Is India becoming a food deficit country? Declining foodgrain production, low public investment in agriculture and cheap imports kept India’s food surplus constant at $3 billion from 1990 to 2000, says Trade on Human Terms, the UNDP Asia Pacific Human Development Report 2006, released on Thursday.
It says though two-thirds of India’s population depends on agriculture, little has been done to promote productivity and employment in this sector. Public expenditure on agriculture has fallen by 29 per cent between 1980s and 1990s and most farmers cannot even access government loans and have to rely on moneylenders who charge interest rates of several hundred per cent. And the promise of quick profits is encouraging rich Indian farmers to move out of foodgrain cultivation to more profitable commercial crops.
Global trade expansion, the report cautions, can damage poor farmers’ interest by bringing down prices, increasing input cost such as fertilizers and withdrawal of state services for irrigation. “If as a result of trade expansion, small farmers are out-competed by imports…human development will suffer,” says Hafiz A. Pasha, UN assistant secretary-general and regional director of UNDP.
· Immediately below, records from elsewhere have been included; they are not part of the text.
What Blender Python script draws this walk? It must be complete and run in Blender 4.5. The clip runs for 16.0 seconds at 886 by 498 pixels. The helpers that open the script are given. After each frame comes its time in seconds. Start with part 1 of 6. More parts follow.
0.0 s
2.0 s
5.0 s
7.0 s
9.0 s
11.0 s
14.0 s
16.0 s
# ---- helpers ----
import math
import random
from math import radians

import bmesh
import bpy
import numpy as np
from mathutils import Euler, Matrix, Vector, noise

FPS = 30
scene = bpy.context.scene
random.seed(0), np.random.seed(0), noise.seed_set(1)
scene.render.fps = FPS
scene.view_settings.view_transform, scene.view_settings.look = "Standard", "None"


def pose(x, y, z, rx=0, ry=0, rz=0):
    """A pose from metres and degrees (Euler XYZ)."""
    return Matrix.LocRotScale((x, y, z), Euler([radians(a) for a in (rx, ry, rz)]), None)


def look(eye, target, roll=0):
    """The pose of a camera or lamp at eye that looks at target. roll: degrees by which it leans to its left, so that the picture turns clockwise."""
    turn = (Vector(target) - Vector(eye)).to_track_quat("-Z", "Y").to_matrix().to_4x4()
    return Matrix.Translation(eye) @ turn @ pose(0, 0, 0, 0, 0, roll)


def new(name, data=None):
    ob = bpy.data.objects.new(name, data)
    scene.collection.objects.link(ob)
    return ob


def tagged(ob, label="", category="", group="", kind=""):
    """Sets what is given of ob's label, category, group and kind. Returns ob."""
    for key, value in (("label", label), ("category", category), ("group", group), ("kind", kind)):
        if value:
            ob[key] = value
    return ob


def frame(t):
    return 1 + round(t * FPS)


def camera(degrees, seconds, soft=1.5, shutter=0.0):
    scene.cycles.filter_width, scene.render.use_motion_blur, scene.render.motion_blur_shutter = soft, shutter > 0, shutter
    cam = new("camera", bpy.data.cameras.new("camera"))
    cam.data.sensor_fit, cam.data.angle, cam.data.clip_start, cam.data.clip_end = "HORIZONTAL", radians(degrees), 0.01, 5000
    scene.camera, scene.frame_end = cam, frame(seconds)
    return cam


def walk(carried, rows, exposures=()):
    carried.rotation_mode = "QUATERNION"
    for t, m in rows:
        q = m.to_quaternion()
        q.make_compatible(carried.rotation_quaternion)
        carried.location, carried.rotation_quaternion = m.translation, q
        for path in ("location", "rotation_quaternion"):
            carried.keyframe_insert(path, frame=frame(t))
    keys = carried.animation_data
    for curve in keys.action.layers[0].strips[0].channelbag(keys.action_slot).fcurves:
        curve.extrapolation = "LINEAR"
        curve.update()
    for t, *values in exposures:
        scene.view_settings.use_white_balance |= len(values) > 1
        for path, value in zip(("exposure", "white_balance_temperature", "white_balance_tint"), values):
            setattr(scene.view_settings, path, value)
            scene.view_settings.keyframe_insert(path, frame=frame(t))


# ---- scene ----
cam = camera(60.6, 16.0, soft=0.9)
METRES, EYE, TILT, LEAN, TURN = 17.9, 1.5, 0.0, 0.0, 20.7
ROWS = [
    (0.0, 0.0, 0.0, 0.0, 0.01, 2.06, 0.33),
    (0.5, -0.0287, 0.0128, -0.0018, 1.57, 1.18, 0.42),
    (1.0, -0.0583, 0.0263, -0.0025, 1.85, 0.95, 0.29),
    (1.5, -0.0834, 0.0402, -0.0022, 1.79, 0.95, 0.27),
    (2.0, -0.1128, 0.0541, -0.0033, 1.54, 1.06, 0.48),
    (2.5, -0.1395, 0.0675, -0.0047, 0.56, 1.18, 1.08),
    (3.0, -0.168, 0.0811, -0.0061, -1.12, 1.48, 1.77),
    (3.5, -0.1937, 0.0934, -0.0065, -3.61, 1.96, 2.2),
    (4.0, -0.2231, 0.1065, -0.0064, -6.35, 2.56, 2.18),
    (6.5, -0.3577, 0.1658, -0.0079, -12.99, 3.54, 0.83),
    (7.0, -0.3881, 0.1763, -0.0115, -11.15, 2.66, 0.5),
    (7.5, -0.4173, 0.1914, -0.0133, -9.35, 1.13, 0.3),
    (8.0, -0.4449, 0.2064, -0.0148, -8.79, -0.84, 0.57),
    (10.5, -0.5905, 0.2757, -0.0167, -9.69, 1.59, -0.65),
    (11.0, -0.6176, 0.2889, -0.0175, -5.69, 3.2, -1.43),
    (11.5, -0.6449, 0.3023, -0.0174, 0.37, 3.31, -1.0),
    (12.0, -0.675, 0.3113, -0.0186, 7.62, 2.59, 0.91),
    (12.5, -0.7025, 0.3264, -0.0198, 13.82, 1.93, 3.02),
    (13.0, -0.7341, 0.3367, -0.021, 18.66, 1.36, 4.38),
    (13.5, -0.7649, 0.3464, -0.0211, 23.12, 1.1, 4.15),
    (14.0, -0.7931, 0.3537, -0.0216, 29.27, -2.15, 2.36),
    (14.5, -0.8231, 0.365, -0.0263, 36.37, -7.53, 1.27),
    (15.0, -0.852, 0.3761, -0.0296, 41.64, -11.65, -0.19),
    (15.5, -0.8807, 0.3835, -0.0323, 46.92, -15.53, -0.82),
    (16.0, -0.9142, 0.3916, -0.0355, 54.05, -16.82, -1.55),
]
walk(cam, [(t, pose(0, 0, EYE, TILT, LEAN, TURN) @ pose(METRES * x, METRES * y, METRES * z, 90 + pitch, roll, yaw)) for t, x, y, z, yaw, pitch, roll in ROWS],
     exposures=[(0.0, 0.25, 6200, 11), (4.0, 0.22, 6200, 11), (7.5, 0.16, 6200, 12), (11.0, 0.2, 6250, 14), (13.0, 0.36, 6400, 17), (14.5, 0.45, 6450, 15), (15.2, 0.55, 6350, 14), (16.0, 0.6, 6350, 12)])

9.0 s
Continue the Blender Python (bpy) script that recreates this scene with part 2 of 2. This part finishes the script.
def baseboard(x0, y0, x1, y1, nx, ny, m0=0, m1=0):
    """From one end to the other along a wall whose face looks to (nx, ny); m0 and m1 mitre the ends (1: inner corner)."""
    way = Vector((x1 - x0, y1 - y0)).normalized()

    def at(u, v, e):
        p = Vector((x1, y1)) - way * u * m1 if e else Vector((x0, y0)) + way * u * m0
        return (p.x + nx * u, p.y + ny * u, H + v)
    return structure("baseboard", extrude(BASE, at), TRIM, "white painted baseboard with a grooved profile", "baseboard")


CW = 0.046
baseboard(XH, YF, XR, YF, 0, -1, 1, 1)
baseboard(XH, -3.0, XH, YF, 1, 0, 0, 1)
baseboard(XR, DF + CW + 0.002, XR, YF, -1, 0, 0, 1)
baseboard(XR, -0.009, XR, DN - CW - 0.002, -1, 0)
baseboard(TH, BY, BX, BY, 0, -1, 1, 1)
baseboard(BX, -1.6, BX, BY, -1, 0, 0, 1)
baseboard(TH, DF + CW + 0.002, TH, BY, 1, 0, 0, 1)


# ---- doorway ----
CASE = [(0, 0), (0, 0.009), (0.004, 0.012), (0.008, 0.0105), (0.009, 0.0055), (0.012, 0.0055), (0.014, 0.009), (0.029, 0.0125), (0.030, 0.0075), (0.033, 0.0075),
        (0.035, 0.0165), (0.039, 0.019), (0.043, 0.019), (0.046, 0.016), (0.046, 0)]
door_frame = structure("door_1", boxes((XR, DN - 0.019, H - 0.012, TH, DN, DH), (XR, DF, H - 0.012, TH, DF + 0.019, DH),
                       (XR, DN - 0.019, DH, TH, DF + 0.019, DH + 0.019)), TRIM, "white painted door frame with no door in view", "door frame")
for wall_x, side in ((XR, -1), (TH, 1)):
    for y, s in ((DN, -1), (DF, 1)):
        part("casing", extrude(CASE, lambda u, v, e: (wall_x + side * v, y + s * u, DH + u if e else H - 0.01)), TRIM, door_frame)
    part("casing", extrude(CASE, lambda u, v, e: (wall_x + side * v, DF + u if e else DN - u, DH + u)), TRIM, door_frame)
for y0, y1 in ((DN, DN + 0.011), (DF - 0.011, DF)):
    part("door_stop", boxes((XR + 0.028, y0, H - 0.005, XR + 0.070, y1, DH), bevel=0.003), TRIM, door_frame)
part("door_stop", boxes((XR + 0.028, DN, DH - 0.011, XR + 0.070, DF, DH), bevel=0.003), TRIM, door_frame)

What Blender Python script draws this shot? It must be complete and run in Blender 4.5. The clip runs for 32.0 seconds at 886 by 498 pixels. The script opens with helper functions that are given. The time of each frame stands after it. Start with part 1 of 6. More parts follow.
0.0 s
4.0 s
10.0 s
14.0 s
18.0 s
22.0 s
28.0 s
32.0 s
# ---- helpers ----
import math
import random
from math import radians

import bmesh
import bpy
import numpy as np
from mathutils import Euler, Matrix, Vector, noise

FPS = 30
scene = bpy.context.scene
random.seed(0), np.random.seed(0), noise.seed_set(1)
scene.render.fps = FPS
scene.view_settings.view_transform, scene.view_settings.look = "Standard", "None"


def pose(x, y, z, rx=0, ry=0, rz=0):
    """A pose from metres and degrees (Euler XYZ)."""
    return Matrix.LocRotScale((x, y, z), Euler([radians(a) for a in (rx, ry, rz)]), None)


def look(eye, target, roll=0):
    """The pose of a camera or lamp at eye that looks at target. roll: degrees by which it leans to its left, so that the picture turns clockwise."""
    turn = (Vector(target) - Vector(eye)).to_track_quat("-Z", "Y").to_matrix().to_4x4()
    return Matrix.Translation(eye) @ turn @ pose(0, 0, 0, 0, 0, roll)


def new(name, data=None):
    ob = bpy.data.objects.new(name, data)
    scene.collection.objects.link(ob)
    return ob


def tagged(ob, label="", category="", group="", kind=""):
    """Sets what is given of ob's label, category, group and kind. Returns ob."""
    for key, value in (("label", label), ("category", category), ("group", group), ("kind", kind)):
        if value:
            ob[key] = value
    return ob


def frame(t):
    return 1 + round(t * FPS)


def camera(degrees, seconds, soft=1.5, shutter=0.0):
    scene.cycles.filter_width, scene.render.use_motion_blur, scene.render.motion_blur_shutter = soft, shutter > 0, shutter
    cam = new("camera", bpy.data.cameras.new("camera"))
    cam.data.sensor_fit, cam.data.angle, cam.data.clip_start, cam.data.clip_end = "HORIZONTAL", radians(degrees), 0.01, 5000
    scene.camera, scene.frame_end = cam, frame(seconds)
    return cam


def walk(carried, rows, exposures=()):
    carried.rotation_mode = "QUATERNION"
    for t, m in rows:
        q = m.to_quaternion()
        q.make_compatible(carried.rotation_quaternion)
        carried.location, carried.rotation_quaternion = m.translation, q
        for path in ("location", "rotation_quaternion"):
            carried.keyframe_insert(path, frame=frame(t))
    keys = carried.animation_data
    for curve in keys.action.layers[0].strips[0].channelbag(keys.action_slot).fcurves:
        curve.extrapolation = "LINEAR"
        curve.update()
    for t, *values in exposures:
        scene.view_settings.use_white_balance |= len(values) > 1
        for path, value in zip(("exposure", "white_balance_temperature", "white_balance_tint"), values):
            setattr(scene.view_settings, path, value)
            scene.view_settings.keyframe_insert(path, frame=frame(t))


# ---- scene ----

The report suggest that if the government wants equitable development, it will need to invest more in agriculture, particularly capital formation, and provide price support, affordable loan, assistance with irrigation and marketing and help with storage, processing and distribution facilities.
Stressing the need that national security must be built on domestic food production, the report observed that developing countries have opened up their agriculture trade far more than developed countries and have become dependent on the global market for basic food supply.
The report outlines an eight-point agenda for national governments to make trade work for the poor. These include prioritising investments, adoption of strategic trade policies, renewed focus on agriculture and rural development, and strategies to combat jobless growth.